Tick-Borne Diseases in Turkey: A Review Based on One Health Perspective.

Author information

1
Department of Parasitology, Faculty of Veterinary Medicine, Erciyes University, Kayseri, Turkey.
2
Vectors and Vector-Borne Diseases Implementation and Research Centre, University of Erciyes, Kayseri, Turkey.
3
Department of Infection Diseases and Clinical Microbiology, Faculty of Medicine, Erciyes University, Kayseri, Turkey.
4
Department of Epidemiology of Microbial Diseases, Yale School of Public Health, New Haven, Connecticut, United States of America.

Abstract

The importance of tick-borne diseases is increasing all over the world, including Turkey.
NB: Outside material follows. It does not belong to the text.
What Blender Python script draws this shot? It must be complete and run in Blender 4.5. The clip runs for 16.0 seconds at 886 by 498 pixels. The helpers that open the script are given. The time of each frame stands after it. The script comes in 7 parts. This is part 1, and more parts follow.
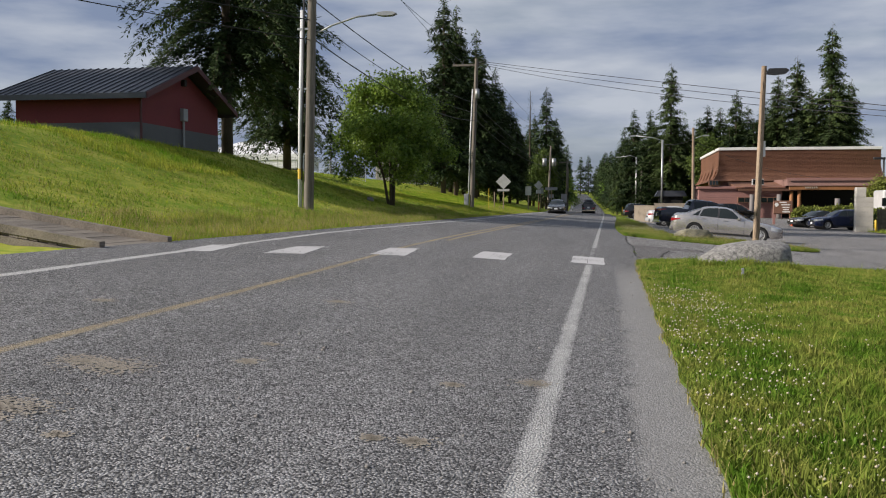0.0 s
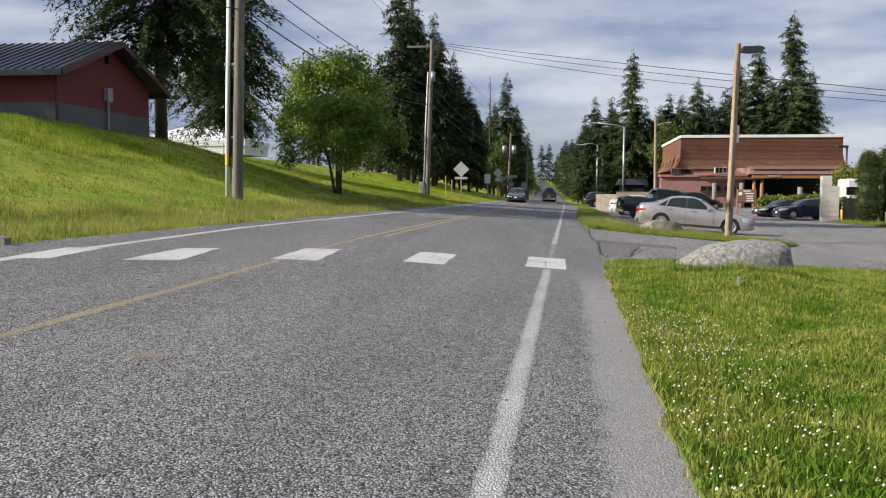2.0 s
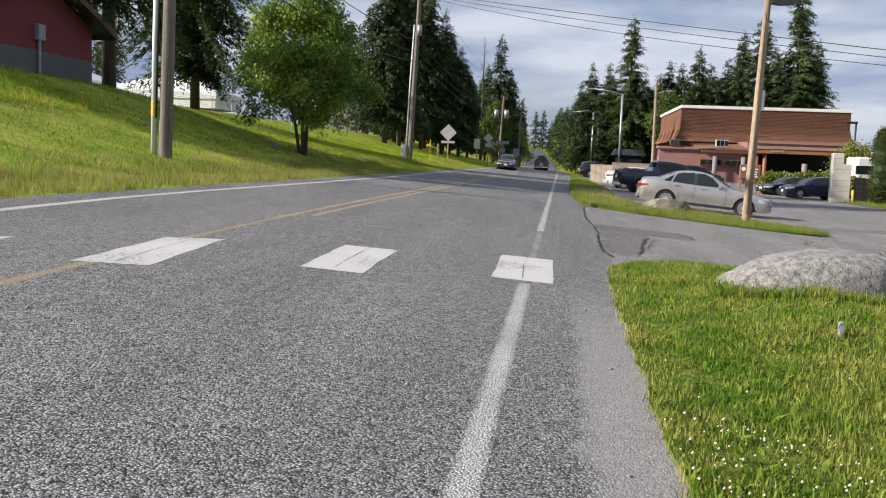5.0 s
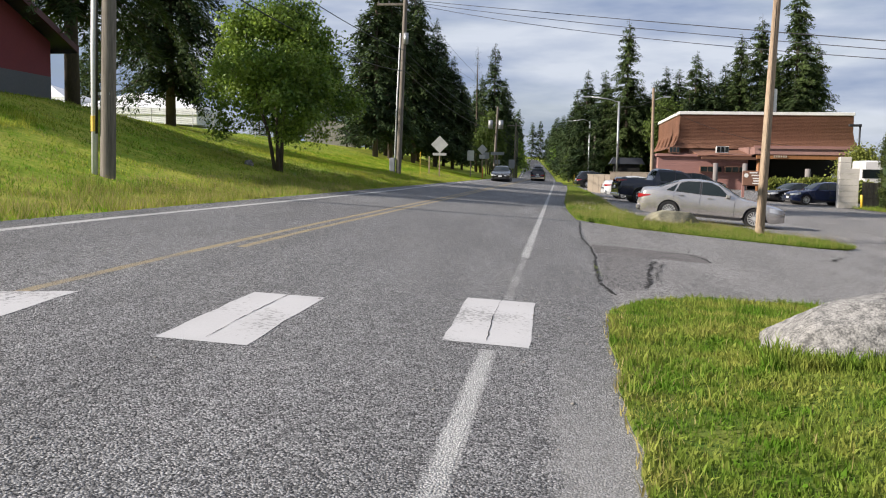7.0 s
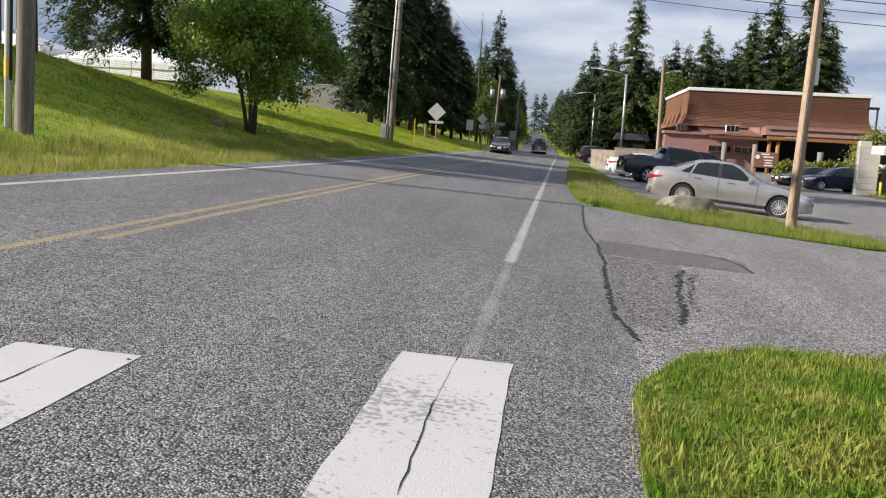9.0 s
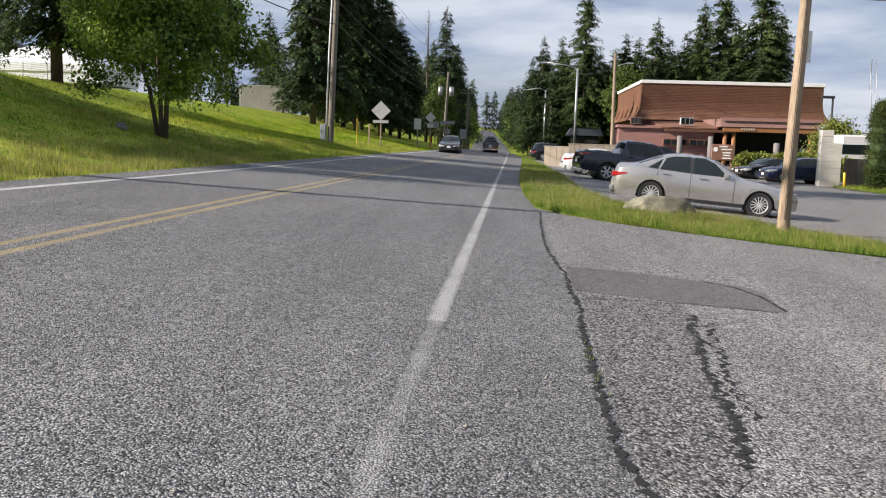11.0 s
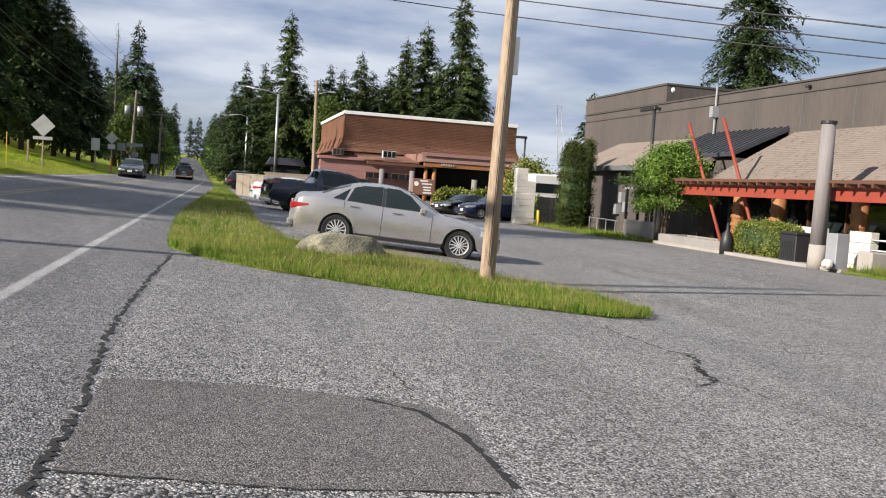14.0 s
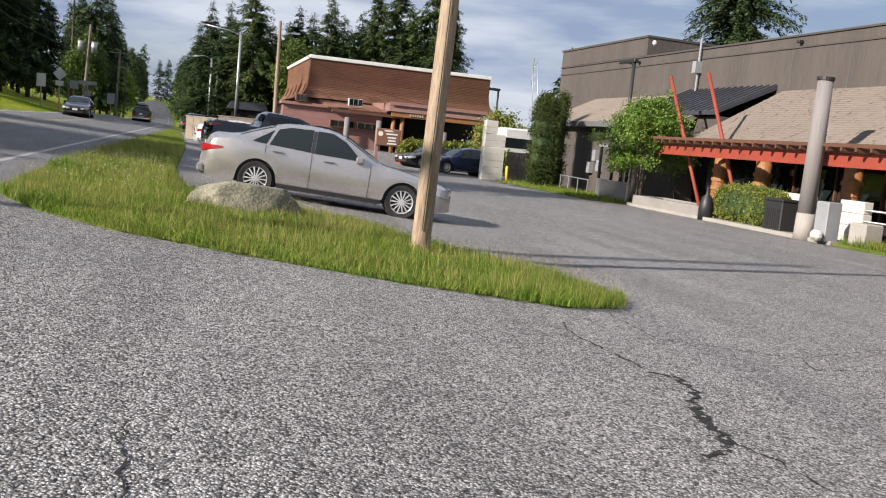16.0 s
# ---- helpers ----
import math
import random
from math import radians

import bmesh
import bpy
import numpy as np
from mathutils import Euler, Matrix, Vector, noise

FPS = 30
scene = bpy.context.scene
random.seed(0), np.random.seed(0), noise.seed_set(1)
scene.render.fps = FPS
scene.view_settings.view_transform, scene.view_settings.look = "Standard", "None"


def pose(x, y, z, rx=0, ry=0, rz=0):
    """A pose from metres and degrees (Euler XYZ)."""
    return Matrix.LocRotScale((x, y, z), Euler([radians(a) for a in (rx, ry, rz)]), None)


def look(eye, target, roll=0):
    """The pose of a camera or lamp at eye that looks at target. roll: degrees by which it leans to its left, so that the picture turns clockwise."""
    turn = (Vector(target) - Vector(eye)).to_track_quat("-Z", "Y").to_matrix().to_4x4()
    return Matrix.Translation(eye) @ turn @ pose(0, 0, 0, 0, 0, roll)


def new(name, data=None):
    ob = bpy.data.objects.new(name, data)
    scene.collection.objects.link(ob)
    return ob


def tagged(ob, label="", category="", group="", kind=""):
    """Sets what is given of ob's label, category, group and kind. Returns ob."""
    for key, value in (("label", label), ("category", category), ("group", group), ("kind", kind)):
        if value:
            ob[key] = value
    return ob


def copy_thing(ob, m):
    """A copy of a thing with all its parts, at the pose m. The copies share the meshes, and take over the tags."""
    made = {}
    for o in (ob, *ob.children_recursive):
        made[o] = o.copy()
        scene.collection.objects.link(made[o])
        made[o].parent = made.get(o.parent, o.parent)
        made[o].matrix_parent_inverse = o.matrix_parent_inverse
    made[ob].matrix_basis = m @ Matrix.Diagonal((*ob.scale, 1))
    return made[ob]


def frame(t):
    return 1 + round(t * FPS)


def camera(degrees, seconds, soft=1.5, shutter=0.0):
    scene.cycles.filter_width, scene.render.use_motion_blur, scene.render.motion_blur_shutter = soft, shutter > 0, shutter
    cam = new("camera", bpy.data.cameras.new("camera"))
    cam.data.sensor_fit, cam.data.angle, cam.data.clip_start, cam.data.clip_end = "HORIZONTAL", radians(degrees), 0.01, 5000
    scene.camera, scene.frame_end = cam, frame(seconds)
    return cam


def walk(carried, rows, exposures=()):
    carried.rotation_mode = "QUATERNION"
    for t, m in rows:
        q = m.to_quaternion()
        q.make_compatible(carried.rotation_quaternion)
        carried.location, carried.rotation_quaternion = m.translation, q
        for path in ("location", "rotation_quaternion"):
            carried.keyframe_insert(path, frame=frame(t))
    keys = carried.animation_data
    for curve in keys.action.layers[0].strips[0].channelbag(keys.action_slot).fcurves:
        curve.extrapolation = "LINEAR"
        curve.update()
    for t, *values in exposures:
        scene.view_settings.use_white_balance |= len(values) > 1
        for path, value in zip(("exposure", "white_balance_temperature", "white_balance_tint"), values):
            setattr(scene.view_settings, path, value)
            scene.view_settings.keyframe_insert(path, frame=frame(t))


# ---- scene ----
cam = camera(52.9, 16.0, soft=1.1)
PATH = [
    (0, (0.231, 0.008, 1.076), (-0.122, 1.972, 0.955), 4.1),
    (0.5, (0.258, 0.797, 1.087), (-0.056, 2.771, 1.02), 0.1),
    (1, (0.203, 1.57, 1.114), (-0.096, 3.546, 1.04), 2.9),
    (1.5, (0.233, 2.306, 1.128), (-0.061, 4.284, 1.07), 1.9),
    (2, (0.204, 3.104, 1.133), (-0.062, 5.081, 0.991), 4.2),
    (2.5, (0.245, 3.847, 1.159), (0.014, 5.828, 1.007), 6.4),
    (3, (0.246, 4.668, 1.158), (0.021, 6.648, 0.989), 4.3),
    (3.5, (0.279, 5.47, 1.168), (0.046, 7.449, 0.999), 5.0),
    (4, (0.238, 6.254, 1.17), (0.007, 8.226, 0.935), 5.5),
    (4.5, (0.262, 6.996, 1.192), (0.024, 8.97, 0.97), 5.7),
    (5, (0.207, 7.739, 1.211), (-0.03, 9.713, 0.991), 6.2),
    (7.5, (0.379, 11.229, 1.25), (0.139, 13.205, 1.061), 4.8),
    (8, (0.288, 12.125, 1.24), (0.062, 14.094, 0.97), 6.1),
    (8.5, (0.336, 12.931, 1.281), (0.102, 14.9, 1.019), 7.0),
    (11, (0.388, 17.279, 1.234), (0.258, 19.26, 0.986), 5.7),
    (11.5, (0.385, 17.93, 1.265), (0.338, 19.916, 1.028), 3.7),
    (12, (0.555, 18.683, 1.265), (0.650, 20.668, 1.045), 5.3),
    (12.5, (0.747, 19.495, 1.266), (1.138, 21.445, 1.062), 6.2),
    (13, (1.015, 20.14, 1.254), (1.483, 22.081, 1.137), 5.9),
    (13.5, (1.292, 21.005, 1.194), (1.803, 22.925, 0.963), 10.6),
    (14, (1.56, 21.677, 1.19), (2.061, 23.61, 1.088), 7.6),
    (14.5, (1.837, 22.417, 1.219), (2.347, 24.346, 1.089), 8.3),
    (15, (2.245, 23.179, 1.172), (2.737, 25.117, 1.135), 6.3),
    (15.5, (2.443, 23.71, 1.199), (3.024, 25.61, 0.971), 9.7),
    (16, (2.913, 24.426, 1.198), (3.486, 26.332, 1.004), 9.6),
]
PLANE = 4.0  # degrees by which the paved ground falls to the east
EXPOSURES = [(0.0, 0.37), (0.5, 0.63), (1.5, 0.70), (4.0, 0.81), (16.0, 0.84)]
walk(cam, [(t, pose(0, 0, 0, 0, PLANE, 0) @ look(eye, target, roll)) for t, eye, target, roll in PATH], EXPOSURES)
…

Global warming, environmental and ecological changes and the existence of suitable habitats increase the impact of ticks and result in frequent emergence or re-emergence of tick-borne diseases (TBDs) with zoonotic characteristics. In Turkey, almost 19 TBDs have been reported in animals and men, involving four protozoa (babesiosis, theileriosis, cytauxzoonosis, hepatozoonosis), one filarial nematode (acanthocheilonemasis), ten bacterial agents (anaplasmosis, ehrlichiosis, aegyptianellosis, tick-borne typhus, Candidatus Rickettsia vini, Lyme borreliosis, tick-borne relapsing fever [TBRF], tularaemia, bartonellosis, and hemoplasmosis), and four viral infections (tick-borne encephalitis [TBE], Crimean-Congo Haemorrhagic Fever [CCHF], louping-ill [LI], and lumpy skin disease [LSD]). The growing number of TBD cases, in particular the fatal viral epidemics in humans, have led to increased public awareness and concern against TBDs in recent years. The World Health Organization (WHO) has developed a new political concept, called the "One Health" initiative, which is especially relevant for developing strategies against tick infestations and TBD control in humans and animals. It would be beneficial for Turkey to adopt this new strategy and establish specific research and control programs in coordination with international organizations like WHO, the World Organization for Animal Health (OIE), the Food and Agriculture Organization (FAO), the Centers for Disease Control and Prevention (CDC), and the European Center for Disease Prevention and Control (ECDC) to combat TBDs based on the "One Health Initiative" concept. In this article, we review the occurrence of primary TBDs in man and animals in Turkey in light of the "One Health" perspective.

PMID:
27977689
PMCID:
PMC5158090
DOI:
10.1371/journal.pntd.0005021
[Indexed for MEDLINE]
Free PMC Article

Conflict of interest statement

The authors have declared that no competing interests exist.